Associate Professor and
Chair of the Department of Slavic Languages and Literatures, Marcus Levitt
graduated from Haverford College with a double major in Russian and History.
In 1984 he received a Ph.D. in Russian literature from Columbia University, where he also took a certificate
in Russian Studies. Before coming to USC, he taught in Columbia's Humanities
Program and served for a year as Visiting Professor at Duke University. He
has spent several years living and doing research in Russia and the former
Soviet Union, on grants from IREX (International Research and Exchanges Board)
and on a Fulbright-Hays Faculty Research Abroad Grant. He has also spent time
as a visiting fellow at the Kennan Institute for Advanced Studies in Washington,
D.C. and at Harvard University's Russian Research Center.
Dr. Levitt teaches various
levels of the Russian language, and a broad range of courses on Russian literature
and culture (including courses on Tolstoy, Dostoevsky, the Russian novel,
the Russian short story, and on Russian "thought and civilization").
He has also taught in the Thematic Options program, in Comparative Literature,
and developed courses in the Multi-Media Literacy Program and for the Political
Violence Initiative. Dr. Levitt helped establish USC's doctoral program in
Russian literature and culture, and regularly teaches graduate courses on
medieval and eighteenth-century Russian literature, the Russian novel, and
the history of Russian literary criticism.

Dr. Levitt is known for both his work on eighteenth-century Russian culture and on Pushkin. Broadly speaking, his research has focused on the problems of establishing a “modern” western European style literature in Russia. His first book, Russian Literary Politics and the Pushkin Celebration of 1880, published by Cornell University Press in 1989, earned him USC's Phi Kappa Phi All-University Honor Society Faculty Recognition Award, and has been translated into Russian and published in Russia. The book examines Alexander Pushkin's posthumous rise to fame as Russia's "national poet" and analyzes the special place literature came to play in Russia cultural and political life.
Dr. Levitt's forthcoming publications include a collection of essays which he co-edited with Tatiana Novikova of the University of Nebraska, entitled Times of Trouble: Violence in Russian Literature and Culture, to be published by the University of Wisconsin Press. He has also contributed a chapter on Dashkova for the catalogue accompanying the exhibit The Princess and the Patriot: Ekaterina Dashkova, Benjamin Franklin, and the Age of Enlightenment, to open at the American Philosophical Society in 2006.

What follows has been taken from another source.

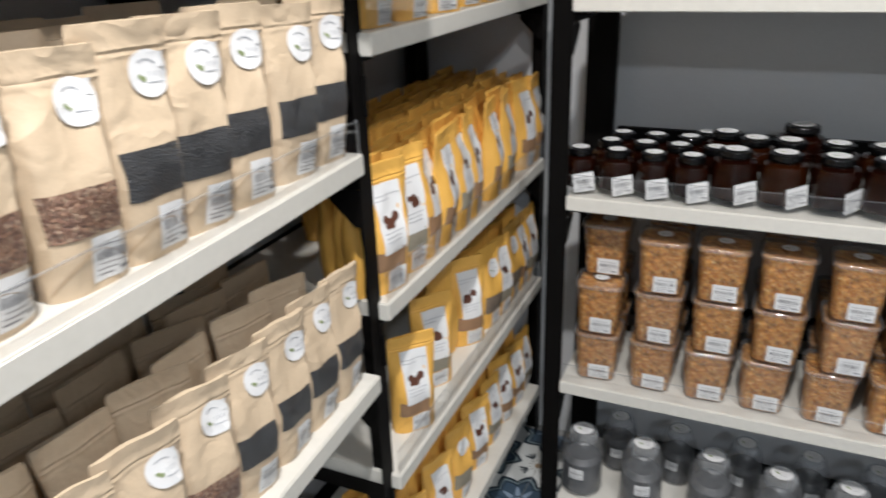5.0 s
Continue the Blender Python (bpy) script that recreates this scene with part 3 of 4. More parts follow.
def pail(label, group, lid_style, seed=1, r=0.076, h=0.133):
    j = thing("plastic_pail", label, "pail", group)
    b = r * 0.90
    part("bucket", lathe([(0, 0.003), (b * 0.95, 0.003), (b * 0.97, 0), (b, 0.003), (r * 0.965, h * 0.78), (r * 0.97, h * 0.87)], 44, cap=False), PAIL, j, "smooth tapered white plastic")
    sag = lambda a, z: 1 + 0.010 * noise.noise((2.2 * math.sin(a) + seed, 2.2 * math.cos(a), z * 30))
    rim = lathe([(r * 0.985, h * 0.785), (r * 1.03, h * 0.792), (r * 1.05, h * 0.815), (r * 1.045, h * 0.845), (r * 1.055, h * 0.87), (r * 1.055, h * 0.945), (r * 1.035, h * 0.985), (r * 1.0, h), (r * 0.955, h * 0.992), (r * 0.93, h * 0.93)], 44, sag, cap=False)
    if lid_style == "clear":
        lid = part("lid", rim, CLEAR_LID, j, "frosted clear lid")
        part("lid_panel", lathe([(r * 0.93, h * 0.93), (0, h * 0.925)], 44, cap=False), CLEAR_LID, lid)
    elif lid_style == "dome":
        lid = part("lid", lathe([(r * 0.99, h * 0.83), (r * 1.05, h * 0.84), (r * 1.055, h * 0.95), (r * 1.0, h * 1.01), (r * 0.8, h * 1.03), (r * 0.74, h * 1.02), (0, h * 1.02)], 44, cap=False), PAIL_LID, j, "white press-on lid")
    else:
        lid = part("lid", rim, PAIL_LID, j, "white press-on lid rim")
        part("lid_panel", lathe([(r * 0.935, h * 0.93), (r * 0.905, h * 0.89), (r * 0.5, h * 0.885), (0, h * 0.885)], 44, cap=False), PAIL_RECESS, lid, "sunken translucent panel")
    rnd = random.Random(seed)
    rr = lambda x, z, off=0.0: Vector((((b + (r * 0.965 - b) * z / (h * 0.8)) + 0.0006 + off) * math.sin(x / r - 0.10), -((b + (r * 0.965 - b) * z / (h * 0.8)) + 0.0006 + off) * math.cos(x / r - 0.10), z))
    bm = bmesh.new()
    x = -0.02
    while x < 0.02:
        k = rnd.choice((0.0008, 0.0014, 0.002))
        patch(rr, x, x + k, 0.021, 0.031, 1, 1, bm)
        x += k + rnd.choice((0.001, 0.0016))
    for z in (0.036, 0.018, 0.013):
        x = -0.02
        while x < (0.02 if z > 0.03 else 0.008):
            patch(rr, x, x + 0.0026, z, z + 0.0012, 1, 1, bm)
            x += 0.0034
    part("print", bm, GREY_INK, j, "small bar code print", "stuff")
    return j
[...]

His current projects, apart from work on a full critical edition of Sumarokov, is a long-awaited monograph, provisionally entitled Making Russia Visible: The Status of the Visual in Eighteenth-century Russian Literature, several chapters of which have already appeared as articles.
Dr. Levitt has served as Book Editor for The Slavic and East European Journal, one of the leading American scholarly reviews in the field of Russian language and literature. He is on the editorial board of Slavic Review, The Slavic and East European Journal, and The Pushkin Review. He is a founding member of both the North American Pushkin Society (NAPS) and the Eighteenth-Century Russian Studies Association (ECRSA). He is also member of the Association for the Advancement of Slavic Studies (AAASS); the American Association of Teachers of Slavic and Eastern European Languages (AATSEEL); American Society for Eighteenth Century Studies (ASECS); American Council of Teachers of Russian (ACTR); the Canadian Association of Slavists (CAS); the North American Dostoevsky Society; the Study Group on Eighteenth-Century Russia (SGECR); American Society for Eighteenth-Century Studies (ASECS); and Phi Beta Kappa. Lastly, for those of you who have gotten this far, he proposes to found an AAA (Association for the Abolition of Acronyms).



Much of Dr. Levitt's research has centered on eighteenth-century Russian literature and culture. Several of his studies have appeared in Russian in the distinguished series XVIII vek (The Eighteenth Century) published by the Russian Academy of Sciences, and also in The Slavic and Eastern European Journal and Eighteenth-Century Studies.